## Begin Provided material

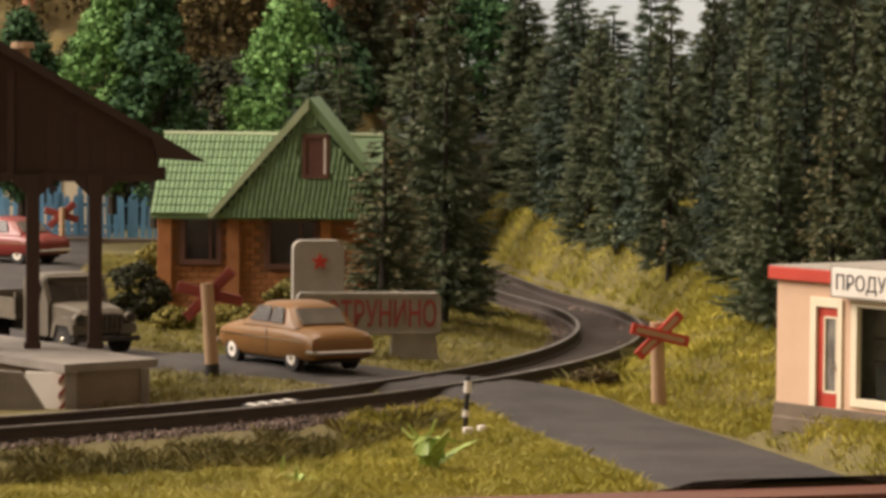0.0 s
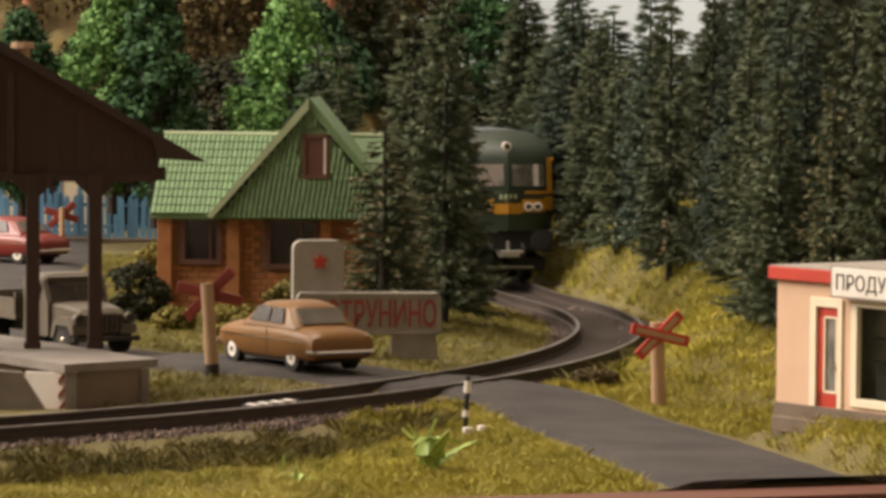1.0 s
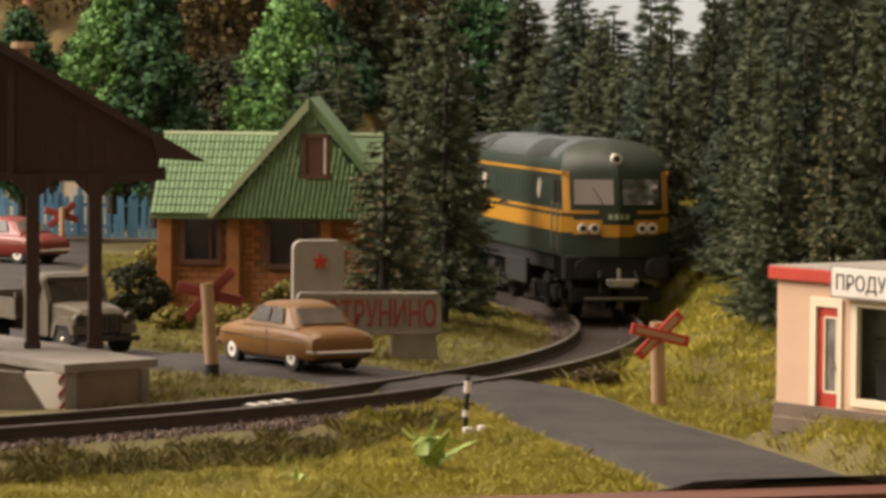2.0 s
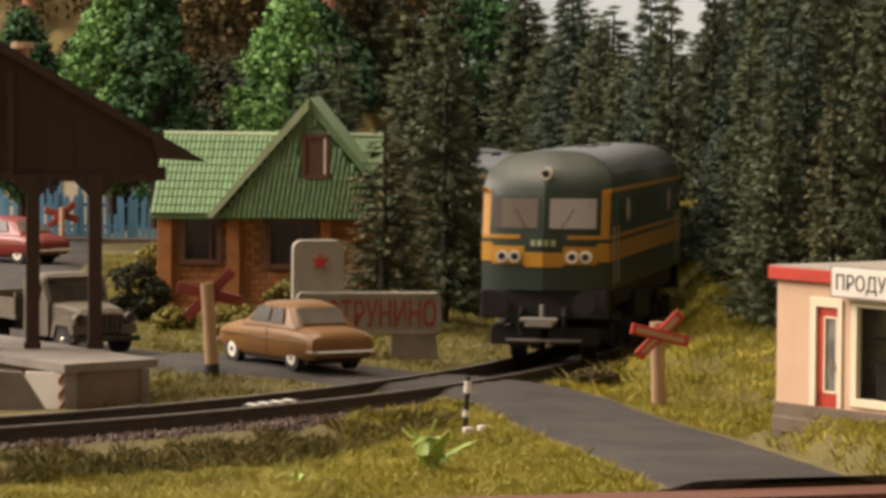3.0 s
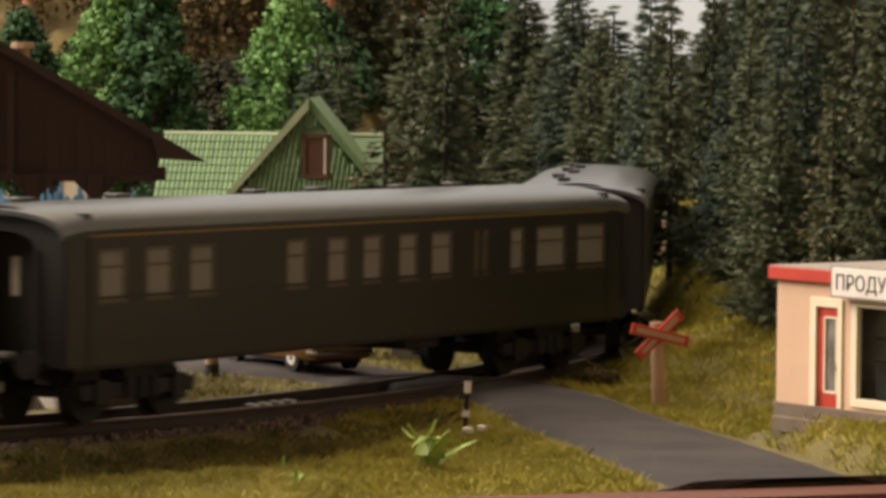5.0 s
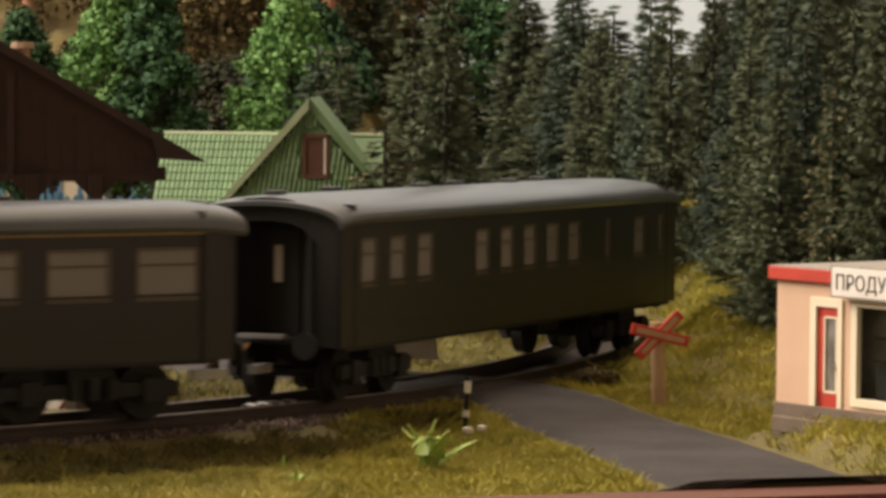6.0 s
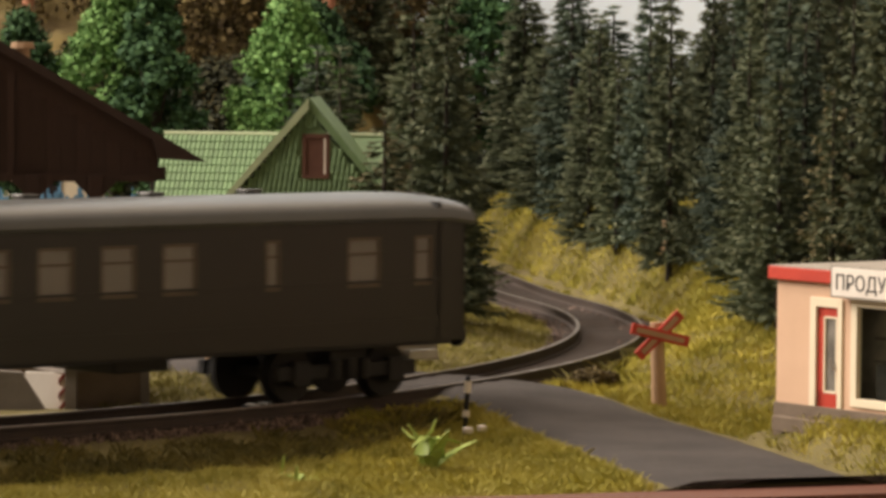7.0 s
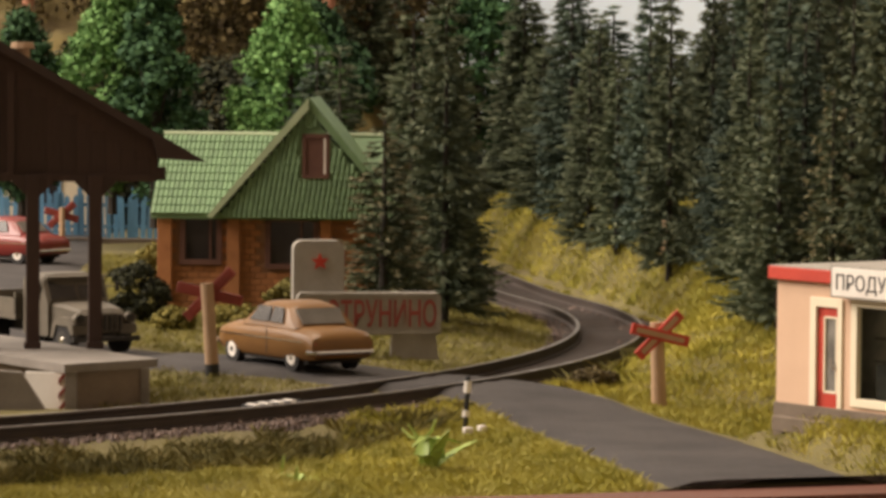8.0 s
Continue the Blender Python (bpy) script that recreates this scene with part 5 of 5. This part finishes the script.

## End Provided material

● **Description of the task**: Retype each line of the listing above word for word. Exclude the pictures.

● **Answer to the problem**:
0.0 s
1.0 s
2.0 s
3.0 s
5.0 s
6.0 s
7.0 s
8.0 s
Continue the Blender Python (bpy) script that recreates this scene with part 5 of 5. This part finishes the script.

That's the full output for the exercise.